Task to carry out:
Without the pictures, set down every line of the data exactly.

--- Begin Information shown ---

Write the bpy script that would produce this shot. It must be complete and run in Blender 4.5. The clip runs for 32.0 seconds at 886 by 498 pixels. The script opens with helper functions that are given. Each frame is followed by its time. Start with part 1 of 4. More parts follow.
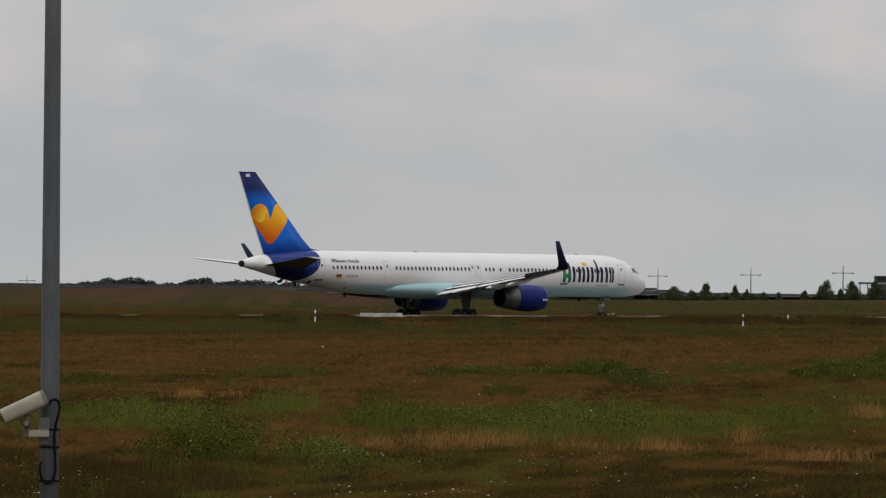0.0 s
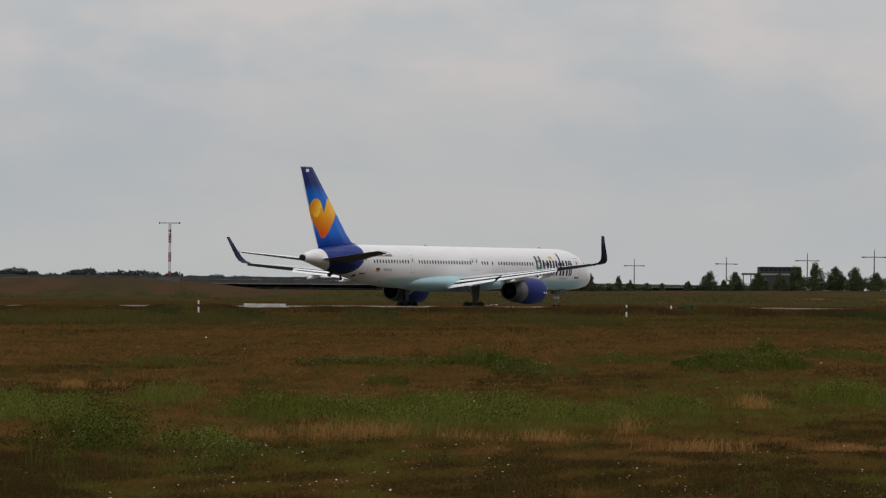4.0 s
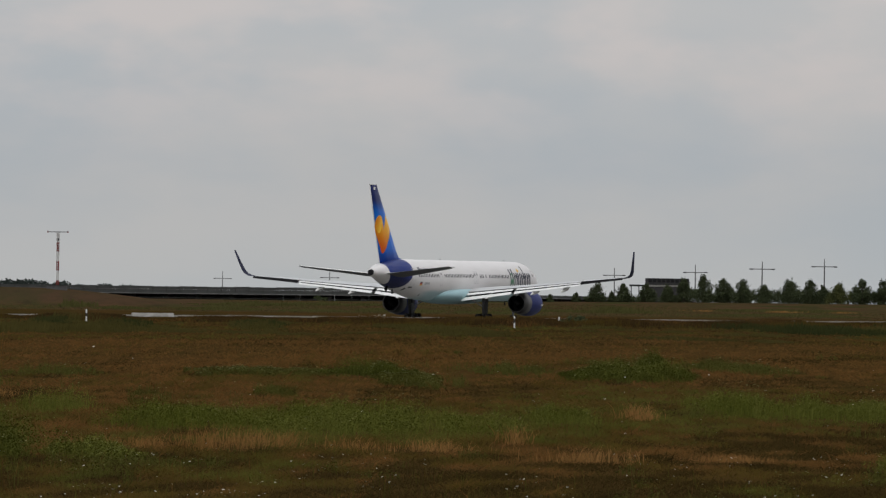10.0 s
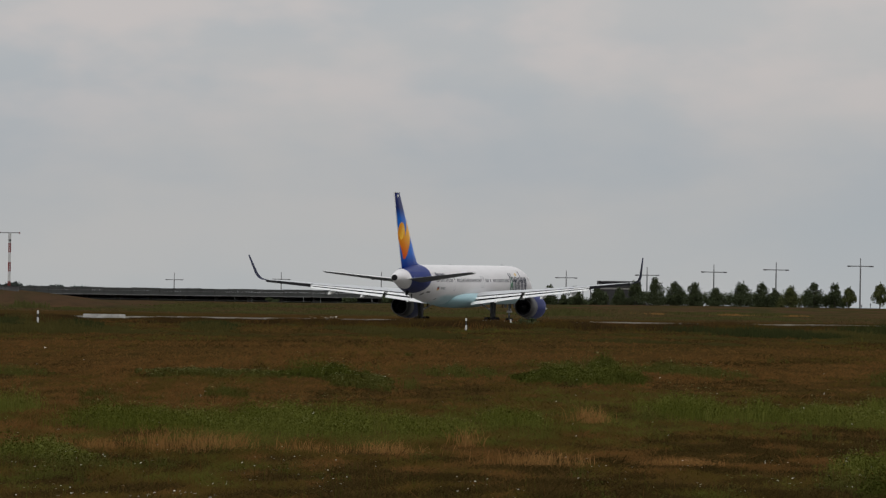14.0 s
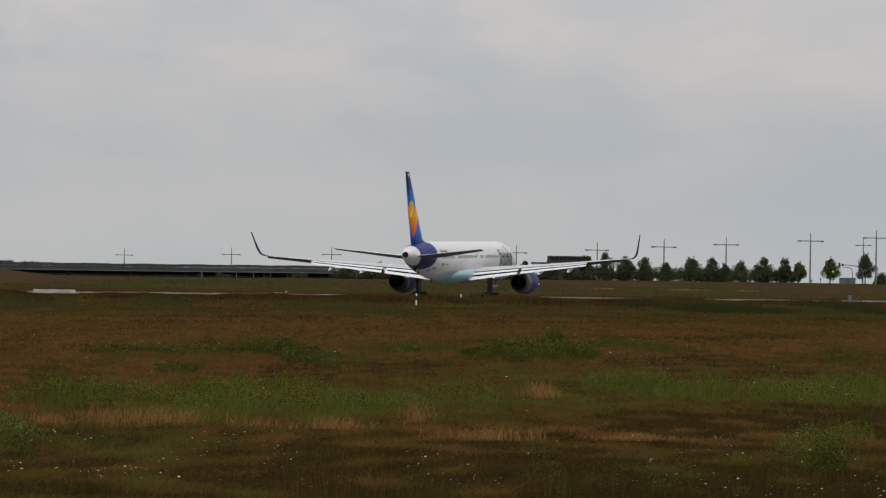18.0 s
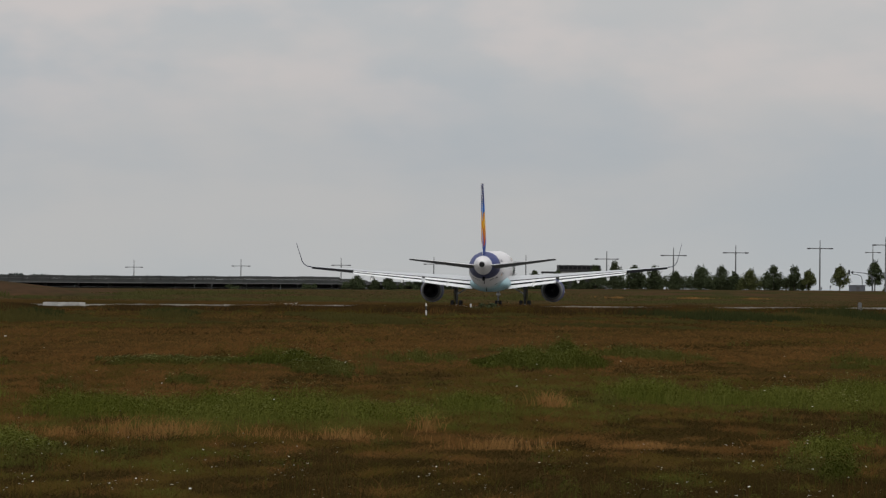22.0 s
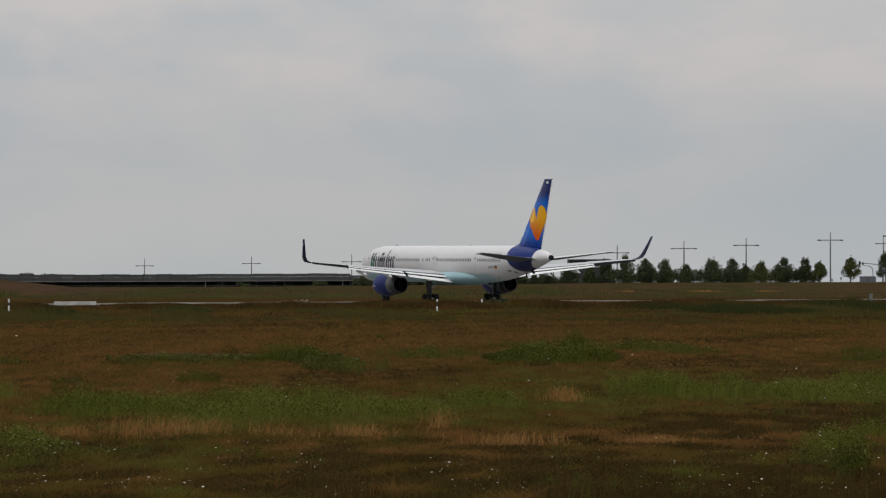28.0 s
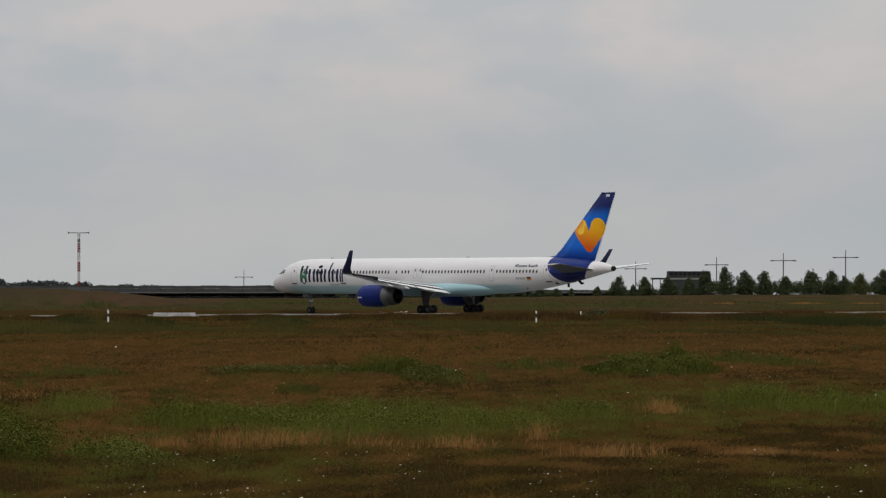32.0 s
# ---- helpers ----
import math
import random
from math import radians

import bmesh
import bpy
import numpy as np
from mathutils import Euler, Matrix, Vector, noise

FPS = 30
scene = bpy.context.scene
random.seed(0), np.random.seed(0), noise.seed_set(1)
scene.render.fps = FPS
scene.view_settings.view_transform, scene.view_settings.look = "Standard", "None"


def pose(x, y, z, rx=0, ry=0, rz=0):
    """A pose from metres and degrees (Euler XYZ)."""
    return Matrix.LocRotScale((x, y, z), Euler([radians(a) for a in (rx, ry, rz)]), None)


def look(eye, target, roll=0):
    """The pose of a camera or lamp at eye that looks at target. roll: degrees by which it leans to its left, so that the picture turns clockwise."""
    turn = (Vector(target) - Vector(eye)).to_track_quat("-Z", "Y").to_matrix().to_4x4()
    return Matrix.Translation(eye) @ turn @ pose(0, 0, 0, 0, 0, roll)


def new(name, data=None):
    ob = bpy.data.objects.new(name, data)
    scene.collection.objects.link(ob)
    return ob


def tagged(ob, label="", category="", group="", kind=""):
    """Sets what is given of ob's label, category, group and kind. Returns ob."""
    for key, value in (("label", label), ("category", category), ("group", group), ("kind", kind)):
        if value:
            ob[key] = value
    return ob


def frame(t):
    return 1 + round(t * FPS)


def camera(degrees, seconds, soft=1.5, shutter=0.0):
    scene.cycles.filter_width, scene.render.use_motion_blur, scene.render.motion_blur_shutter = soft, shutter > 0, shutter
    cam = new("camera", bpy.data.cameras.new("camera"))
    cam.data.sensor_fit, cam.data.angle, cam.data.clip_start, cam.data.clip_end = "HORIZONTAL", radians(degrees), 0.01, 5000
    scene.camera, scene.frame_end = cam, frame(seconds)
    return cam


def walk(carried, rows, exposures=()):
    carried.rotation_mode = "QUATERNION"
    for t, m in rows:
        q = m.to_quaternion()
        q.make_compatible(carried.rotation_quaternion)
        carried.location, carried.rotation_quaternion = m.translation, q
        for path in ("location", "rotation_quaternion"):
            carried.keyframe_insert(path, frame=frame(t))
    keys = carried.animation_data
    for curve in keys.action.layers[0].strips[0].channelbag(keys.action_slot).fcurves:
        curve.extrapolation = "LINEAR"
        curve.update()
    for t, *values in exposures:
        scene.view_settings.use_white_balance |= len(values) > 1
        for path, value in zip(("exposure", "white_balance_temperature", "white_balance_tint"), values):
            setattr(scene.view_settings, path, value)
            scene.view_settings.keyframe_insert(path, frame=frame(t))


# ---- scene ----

--- End Information shown ---

Response to this task:
Write the bpy script that would produce this shot. It must be complete and run in Blender 4.5. The clip runs for 32.0 seconds at 886 by 498 pixels. The script opens with helper functions that are given. Each frame is followed by its time. Start with part 1 of 4. More parts follow.
0.0 s
4.0 s
10.0 s
14.0 s
18.0 s
22.0 s
28.0 s
32.0 s
# ---- helpers ----
import math
import random
from math import radians

import bmesh
import bpy
import numpy as np
from mathutils import Euler, Matrix, Vector, noise

FPS = 30
scene = bpy.context.scene
random.seed(0), np.random.seed(0), noise.seed_set(1)
scene.render.fps = FPS
scene.view_settings.view_transform, scene.view_settings.look = "Standard", "None"


def pose(x, y, z, rx=0, ry=0, rz=0):
    """A pose from metres and degrees (Euler XYZ)."""
    return Matrix.LocRotScale((x, y, z), Euler([radians(a) for a in (rx, ry, rz)]), None)


def look(eye, target, roll=0):
    """The pose of a camera or lamp at eye that looks at target. roll: degrees by which it leans to its left, so that the picture turns clockwise."""
    turn = (Vector(target) - Vector(eye)).to_track_quat("-Z", "Y").to_matrix().to_4x4()
    return Matrix.Translation(eye) @ turn @ pose(0, 0, 0, 0, 0, roll)


def new(name, data=None):
    ob = bpy.data.objects.new(name, data)
    scene.collection.objects.link(ob)
    return ob


def tagged(ob, label="", category="", group="", kind=""):
    """Sets what is given of ob's label, category, group and kind. Returns ob."""
    for key, value in (("label", label), ("category", category), ("group", group), ("kind", kind)):
        if value:
            ob[key] = value
    return ob


def frame(t):
    return 1 + round(t * FPS)


def camera(degrees, seconds, soft=1.5, shutter=0.0):
    scene.cycles.filter_width, scene.render.use_motion_blur, scene.render.motion_blur_shutter = soft, shutter > 0, shutter
    cam = new("camera", bpy.data.cameras.new("camera"))
    cam.data.sensor_fit, cam.data.angle, cam.data.clip_start, cam.data.clip_end = "HORIZONTAL", radians(degrees), 0.01, 5000
    scene.camera, scene.frame_end = cam, frame(seconds)
    return cam


def walk(carried, rows, exposures=()):
    carried.rotation_mode = "QUATERNION"
    for t, m in rows:
        q = m.to_quaternion()
        q.make_compatible(carried.rotation_quaternion)
        carried.location, carried.rotation_quaternion = m.translation, q
        for path in ("location", "rotation_quaternion"):
            carried.keyframe_insert(path, frame=frame(t))
    keys = carried.animation_data
    for curve in keys.action.layers[0].strips[0].channelbag(keys.action_slot).fcurves:
        curve.extrapolation = "LINEAR"
        curve.update()
    for t, *values in exposures:
        scene.view_settings.use_white_balance |= len(values) > 1
        for path, value in zip(("exposure", "white_balance_temperature", "white_balance_tint"), values):
            setattr(scene.view_settings, path, value)
            scene.view_settings.keyframe_insert(path, frame=frame(t))


# ---- scene ----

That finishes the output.